Some voice technology companies process users’ voices in the cloud and store them for training purposes, which raises privacy concerns. We aim to hide speaker identity and (some) speaker states and traits from the speech signal, and evaluate the resulting automatic speech/speaker recognition accuracy and subjective quality/intelligibility/identifiability, possibly after removing private words from the training data. We also explore semi-decentralized learning methods for model personalization, and seek to obtain statistical guarantees.

Speech production and perception

This research axis covers topics related to the production of speech through articulatory modeling and multimodal expressive speech synthesis, and topics related to the perception of speech through the categorization of sounds and prosody in native and in non-native speech.

Articulatory modeling

Articulatory speech synthesis relies on 2D and 3D modeling of the dynamics of the vocal tract from real-time MRI data. The prediction of glottis opening is also considered so as to produce better quality acoustic events for consonants. The coarticulation model developed to handle the animation of the visible articulators will be extended to control the face and the tongue. This helps characterize links between the vocal tract and the face, and illustrate inner mouth articulation to learners. The suspension of articulatory movements in stuttering speech is also studied.
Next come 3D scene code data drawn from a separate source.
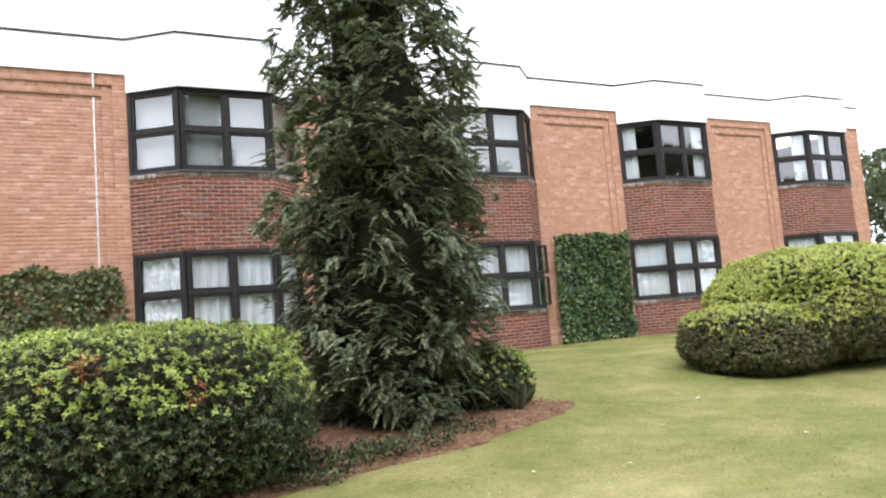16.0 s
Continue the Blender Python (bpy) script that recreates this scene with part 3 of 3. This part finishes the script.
# ---- tall cypress ----
def build_cypress():
    g = np.random.default_rng(21)
    x, y = 4.92, -6.93
    z0 = zg(x, y)
    H = 9.6 - z0
    ob = empty("cypress_tree", (x, y, z0))
    tagged(ob, "tall dark green conifer with drooping feathery sprays", "tree")

    def radius(z):
        z = np.asarray(z, float)
        return np.interp(z, [0.2, 0.8, 2.0, 3.6, 4.6, 5.6, 6.6, 8.0, 9.4, H], [0.82, 1.08, 1.28, 1.18, 1.0, 0.82, 0.72, 0.48, 0.16, 0.02])

    bm = bmesh.new()
    bmesh.ops.create_cone(bm, segments=12, radius1=0.17, radius2=0.02, depth=H, matrix=pose(0, 0, H / 2), cap_ends=True)
    part("trunk", bm, M_BARK, ob)
    P, D, N, L = [], [], [], []
    bv, bf = [], []
    golden = 2.399963
    count = 620
    for b in range(count):
        s = (b + 0.5) / count
        z = 0.1 + (H - 0.25) * s ** 1.1
        az = b * golden + g.normal(0, 0.3)
        if z > 3.2 and g.random() < 0.3:
            continue
        lump = 1 + 0.2 * noise.noise((math.cos(az) * 1.5, math.sin(az) * 1.5, z * 0.8))
        reach = float(radius(z)) * g.uniform(0.6, 1.06 if z < 3.2 else 1.12) * lump
        if math.cos(az) > 0.2:
            reach = min(reach, float(radius(z)) * 0.98)
        if 3.9 < z < 4.7 and math.cos(az - 2.5) > 0.88:
            reach *= 1.45
        way = np.array([math.cos(az), math.sin(az), 0])
        lift = 0.3 + 0.6 * s
        start = np.array([0, 0, max(0.1, z - 0.3 * reach)])
        nb = 7
        pts = [start + way * reach * q + np.array([0, 0, lift * reach * (q - 0.5 * q * q)]) for q in np.linspace(0.05, 1, nb)]
        side = np.array([-way[1], way[0], 0])
        th = 0.006 + 0.012 * (1 - s)
        i0 = len(bv)
        for q, p in enumerate(pts):
            w = th * (1 - 0.85 * q / nb)
            bv += [p + side * w, p - side * w * 0.5 + np.array([0, 0, w]), p - side * w * 0.5 - np.array([0, 0, w])]
        for q in range(nb - 1):
            for j in range(3):
                bf.append([i0 + 3 * q + j, i0 + 3 * q + (j + 1) % 3, i0 + 3 * q + 3 + (j + 1) % 3, i0 + 3 * q + 3 + j])
        # a shelf of nodding sprays towards the branch's end
        sprays = int(18 + 21 * reach)
        tufts = [(1 - (0.62 if z < 3.2 else 0.45) * g.random() ** 1.5, g.normal(0, 0.17) * (0.4 + reach), g.normal(0.0, 0.06), g.normal(0, 0.6), g.uniform(-0.5, 0.5)) for _ in range(3 + int(3 * reach))]
        for k in range(sprays):
            q, off, rise, turn, tilt = tufts[k % len(tufts)]
            p = pts[0] + (pts[-1] - pts[0]) * q + side * off + g.normal(0, 0.05, 3)
            p = p + np.array([0, 0, rise])
            sway = way * g.uniform(0.3, 0.9) + side * (turn + g.normal(0, 0.45)) + np.array([0, 0, tilt + g.uniform(-0.35, 0.35)])
            sway /= np.linalg.norm(sway)
            size = 0.17 * g.uniform(0.7, 1.4)
            sd = np.cross(sway, [0, 0, 1.0])
            sd /= np.linalg.norm(sd) + 1e-9
            nn = np.cross(sd, sway) + g.normal(0, 0.35, 3)
            for m in range(16):
                u = m / 16
                flip = 1 if m % 2 else -1
                dd = sway * 0.75 + sd * flip * 0.8 * (1 - 0.6 * u) + np.array([0, 0, -0.35 * u]) + g.normal(0, 0.12, 3)
                P.append(p + sway * size * u - np.array([0, 0, size * 0.35 * u * u]))
                D.append(dd)
                N.append(nn)
                L.append(size * 0.28 * (1.15 - 0.6 * u))
    mesh_ob("branchwork", np.array(bv), np.array(bf), M_BARK, ob)["kind"] = "stuff"
    P, D, N, L = np.array(P), np.array(D), np.array(N), np.array(L)
    leaves("foliage", P, D, N, L, L * 0.62, M_CYPRESS, ob, droop=0.2, slim=True)
    # inner column, coloured near black as the shade behind the sprays
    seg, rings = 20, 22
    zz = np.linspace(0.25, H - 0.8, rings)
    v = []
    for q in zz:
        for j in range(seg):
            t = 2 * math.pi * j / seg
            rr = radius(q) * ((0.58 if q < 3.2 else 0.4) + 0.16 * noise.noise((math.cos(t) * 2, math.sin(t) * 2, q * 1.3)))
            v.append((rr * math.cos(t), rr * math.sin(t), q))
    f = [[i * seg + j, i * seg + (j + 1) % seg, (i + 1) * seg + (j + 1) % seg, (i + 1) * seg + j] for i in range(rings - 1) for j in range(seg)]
    mesh_ob("inner_core", v, f, M_TWIG_SHADE, ob, smooth=True)


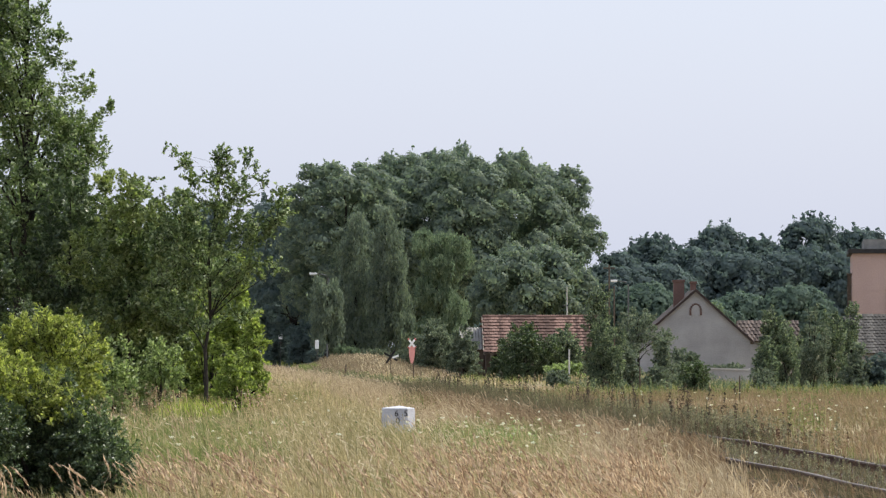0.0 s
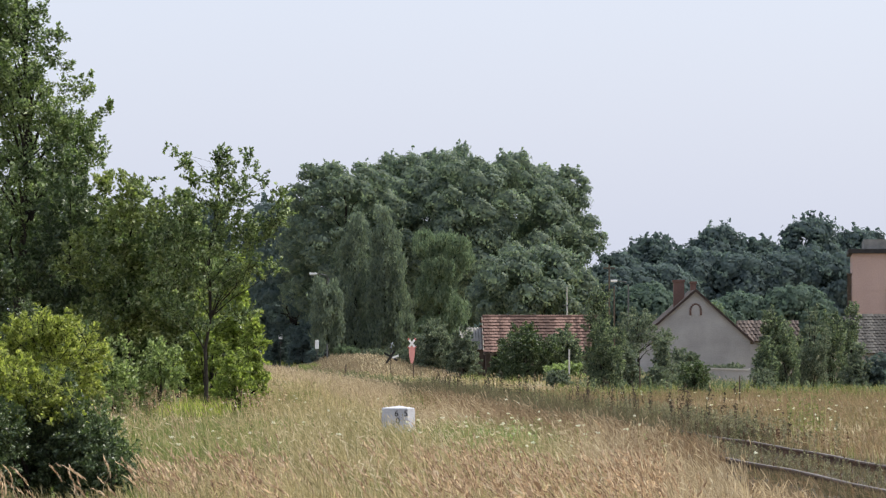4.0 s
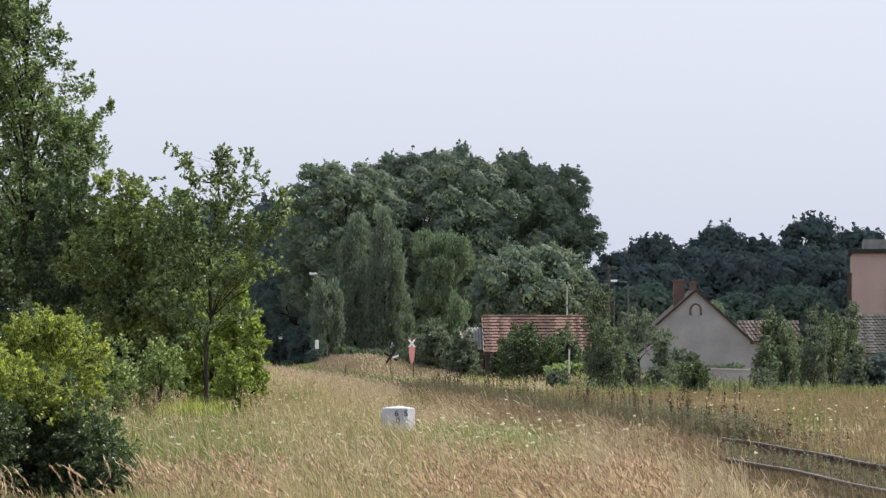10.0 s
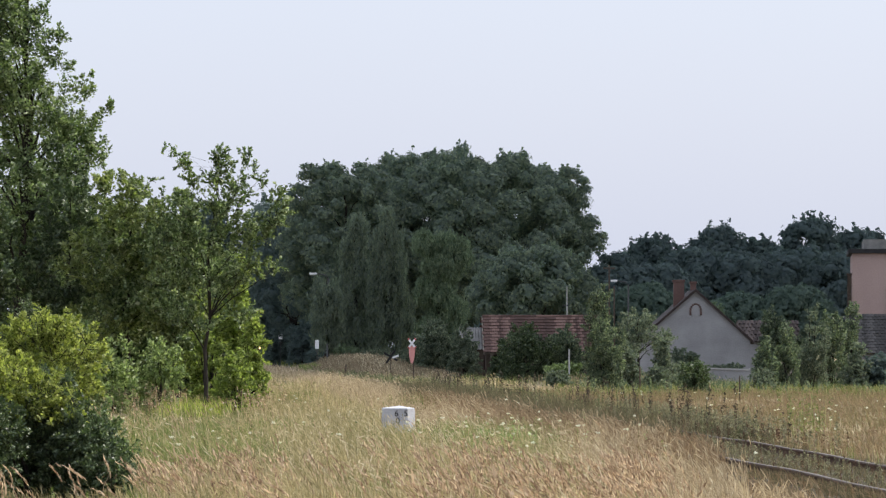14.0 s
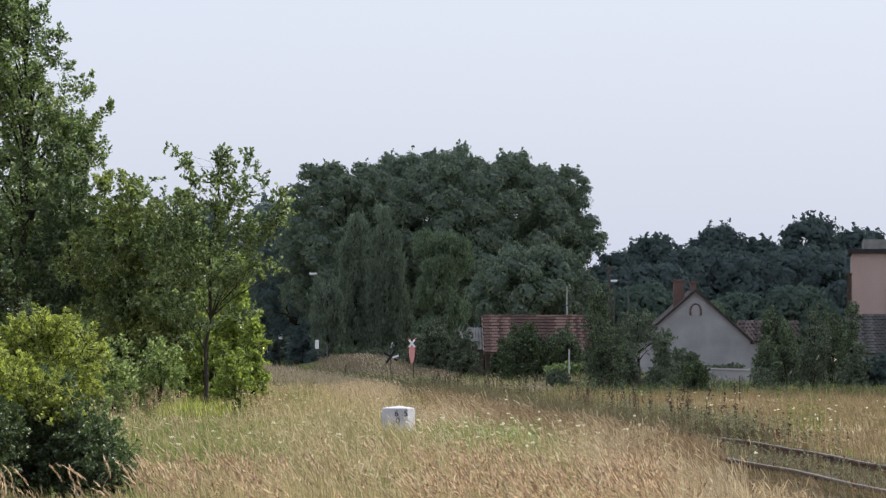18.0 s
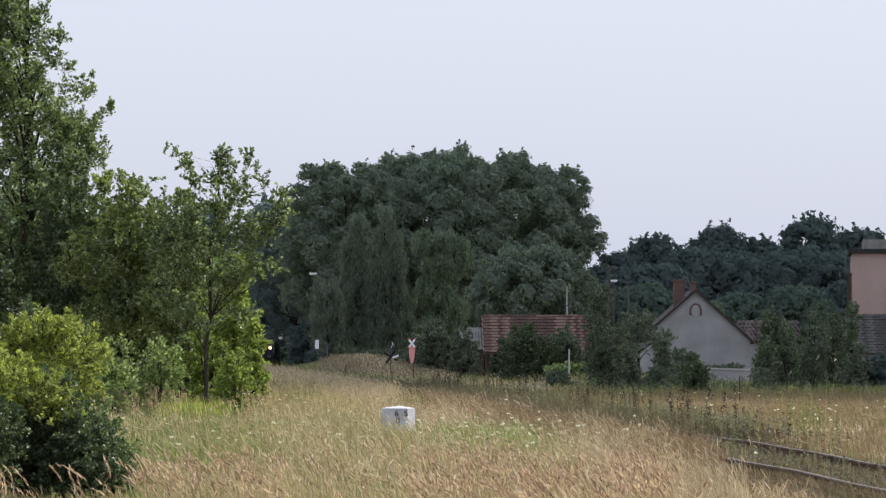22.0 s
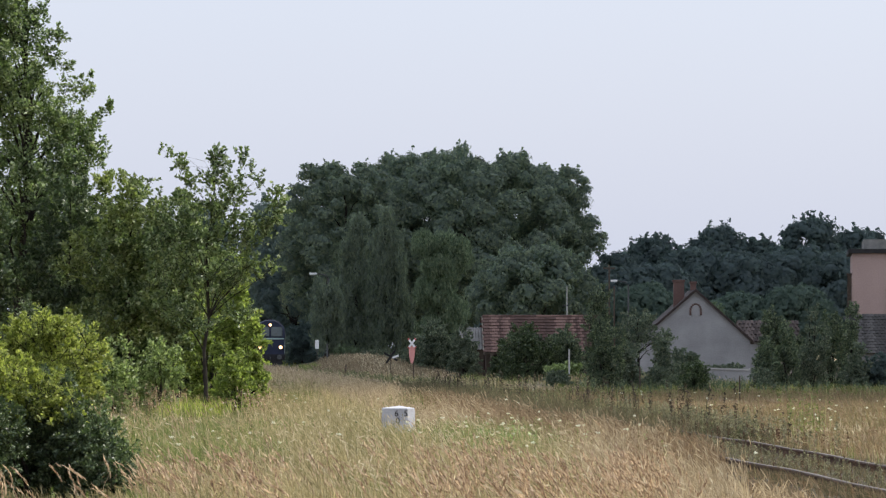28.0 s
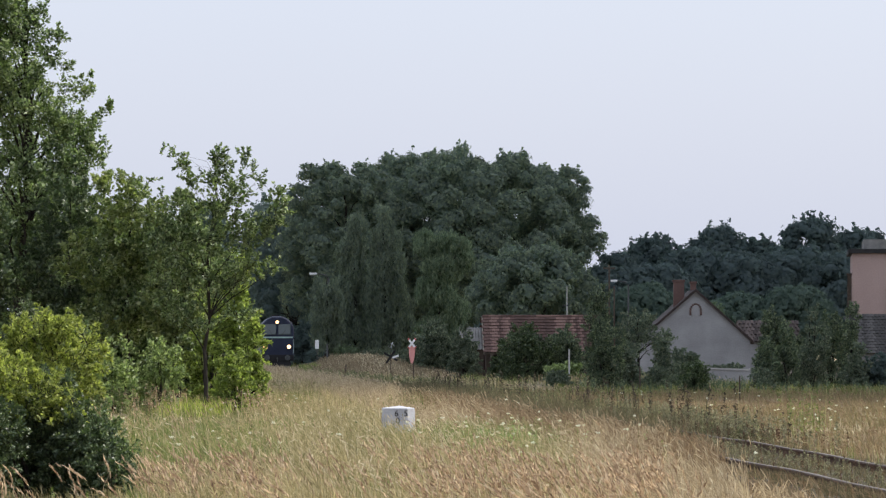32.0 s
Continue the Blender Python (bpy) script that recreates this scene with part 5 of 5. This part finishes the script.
# ---- everything that moves ----
def motions():
    # the locomotive comes on at about 10 m/s
    rows = []
    for t, y in ((0, 657), (4, 614), (8, 571), (12, 528.5), (16, 486), (20, 443.7), (24, 401), (28, 360.6), (30, 341.8), (32, 323.7)):
        rows.append((t, pose(float(rail_x(y)), y, .252, 0, 0, 3.55)))
    walk(LOCO, rows)
    # the cloud's shadow comes over the wood and the village and stops short of the near meadow
    high = SUN_WAY * (600 / SUN_WAY.z)
    ahead = Vector((.86, .5, 0))          # the shadow's straight edge faces the near left
    walk(CLOUD, [(t, Matrix.Translation(high + Vector((0, edge, 0)) + ahead * 195) @ pose(0, 0, 0, 0, 0, -60))
                 for t, edge in ((0, 620), (7.5, 500), (8.8, 425), (10.2, 325), (11.6, 235), (13.2, 175), (17, 115), (20, 98), (25, 92), (32, 90))])
    # the swallow crosses low over the grass from right to left
    rows = [(0, pose(264, 47, 3.0)), (27, pose(15.2, 47, .9)), (28.7, pose(-.41, 47, .59)), (28.8, pose(-1.31, 47, .61, 35)), (28.9, pose(-2.15, 47, .58, 10)),
            (29.0, pose(-3.28, 47, .54, -10)), (29.1, pose(-4.25, 48.3, .7)), (29.3, pose(-6.2, 51.5, 1.6)), (32, pose(-34, 75, 6))]
    walk(BIRD, rows)
    for w, s in zip(WINGS, (-1, 1)):
        beat = [(0, 0)] + [(28.4 + .1 * k, a) for k, a in enumerate((20, -15, 30, -10, 25, -20, 60, -15, 20))] + [(32, 0)]
        walk(w, [(t, pose(0, 0, 0, s * a, 0, 0)) for t, a in beat])
    # the young tree rocks in the wind
    rock = ((0, 0), (1.5, 0), (2.5, 1), (3.5, 1), (5.5, -2), (6.2, 0), (7, 2), (8, -1), (9, 3), (10, 1), (10.5, 3), (11.5, 2), (12.5, 7), (13.5, -1), (14.5, -2), (16.5, 2), (17, -1), (17.7, 2), (18.5, -1), (20, 1),
            (21, -1), (22.5, 2), (24, 1), (25.5, -1), (27.5, -9), (28.2, -7), (29, -10), (30, -10), (31, -4), (32, -4))
    walk(SAPLING, [(t, pose(-5.97, 95, 0, 0, v * .13, 0)) for t, v in rock])
    for k, ob in enumerate(BIRCHES):
        at = ob.matrix_basis.translation.copy()
        walk(ob, [(t, pose(at.x, at.y, at.z, 0, .35 * math.sin(t * .9 + k * 2) + .2 * math.sin(t * 2.3 + k), 0)) for t in np.arange(0, 32.5, 1.0)])

    # nearer crowns and the tufts stir a little
    for k, (ob, much) in enumerate([(NEAR_TREES[0], .12), (NEAR_TREES[2], .2), (NEAR_TREES[3], .25), (YELLOW_SHRUB, .5)]):
        at = ob.matrix_basis.translation.copy()
        walk(ob, [(t, pose(at.x, at.y, at.z, 0, much * (math.sin(t * 1.3 + k * 2) + .6 * math.sin(t * 2.9 + k)), 0)) for t in np.arange(0, 32.5, 1.0)])
    for k, (ob, x, y, z) in enumerate(TUFTS):
        walk(ob, [(t, pose(x, y, z, 1.2 * math.sin(t * 1.9 + x), -2.5 + 3.0 * math.sin(t * 1.1 - x * .5 + y * .1) + 2.0 * math.sin(t * 2.7 + k), 0)) for t in np.arange(0, 32.5, .8)])


motions()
Multimodal expressive speech

The dynamic realism of the animation of the talking head, which has a direct impact on audiovisual intelligibility, continues to be our goal. Both the animation of the lower part of the face relating to speech and of the upper part relating to the facial expression are considered, and development continues towards a multilingual talking head. We investigate further the modeling of expressivity both for audio-only and for audiovisual speech synthesis. We also evaluate the benefit of the talking head in various use cases, including children with language and learning disabilities or deaf people.

Categorization of sounds and prosody

Reading and speaking are basic skills that need to be mastered. Further analysis of schooling experience will allow a better understanding of reading acquisition, especially for children with some language impairment. With respect to L1/L2 language interference1, a special focus is set on the impact of L2 prosody on segmental realizations. Prosody is also considered for its implication on the structuration of speech communication, including on discourse particles. Moreover, we experiment the usage of speech technologies for computer assisted language learning in middle and high schools, and, hopefully, also for helping children learning to read.

Speech in its environment

The themes covered by this research axis correspond to the acoustic environment analysis, to speech enhancement and noise robustness, and to linguistic and semantic processing.

Acoustic environment analysis

Audio scene analysis is key to characterize the environment in which spoken communication may take place. We investigate audio event detection methods that exploit both strongly/weakly labeled and unlabeled data, operate in real-world conditions, can discover novel events, and provide a semantic interpretation. We keep working on source localization in the presence of nearby acoustic reflectors. We also pursue our effort at the interface of room acoustics to blindly estimate room properties and develop acoustics-aware signal processing methods. Beyond spoken communication, this has many applications to surveillance, robot audition, building acoustics, and augmented reality.

Speech enhancement and noise robustness

We pursue speech enhancement methods targeting several distortions (echo, reverberation, noise, overlapping speech) for both speech and speaker recognition applications, and extend them to ad-hoc arrays made of the microphones available in our daily life using multi-view learning. We also continue to explore statistical signal models beyond the usual zero-mean complex Gaussian model in the time-frequency domain, e.g., deep generative models of the signal phase. Robust acoustic modeling will be achieved by learning domain-invariant representations or performing unsupervised domain adaptation on the one hand, and by extending our uncertainty-aware approach to more advanced (e.g., non-Gaussian) uncertainty models and accounting for the additional uncertainty due to short utterances on the other hand, with application to speaker and language recognition “in the wild”.

Linguistic and semantic processing

We seek to address robust speech recognition by exploiting word/sentence embeddings carrying semantic information and combining them with acoustical uncertainty to rescore the recognizer outputs. We also combine semantic content analysis with text obfuscation models (similar to the label noise models to be investigated for weakly supervised training of speech recognition) for the task of detecting and classifying (hateful, aggressive, insulting, ironic, neutral, etc.) hate speech in social media.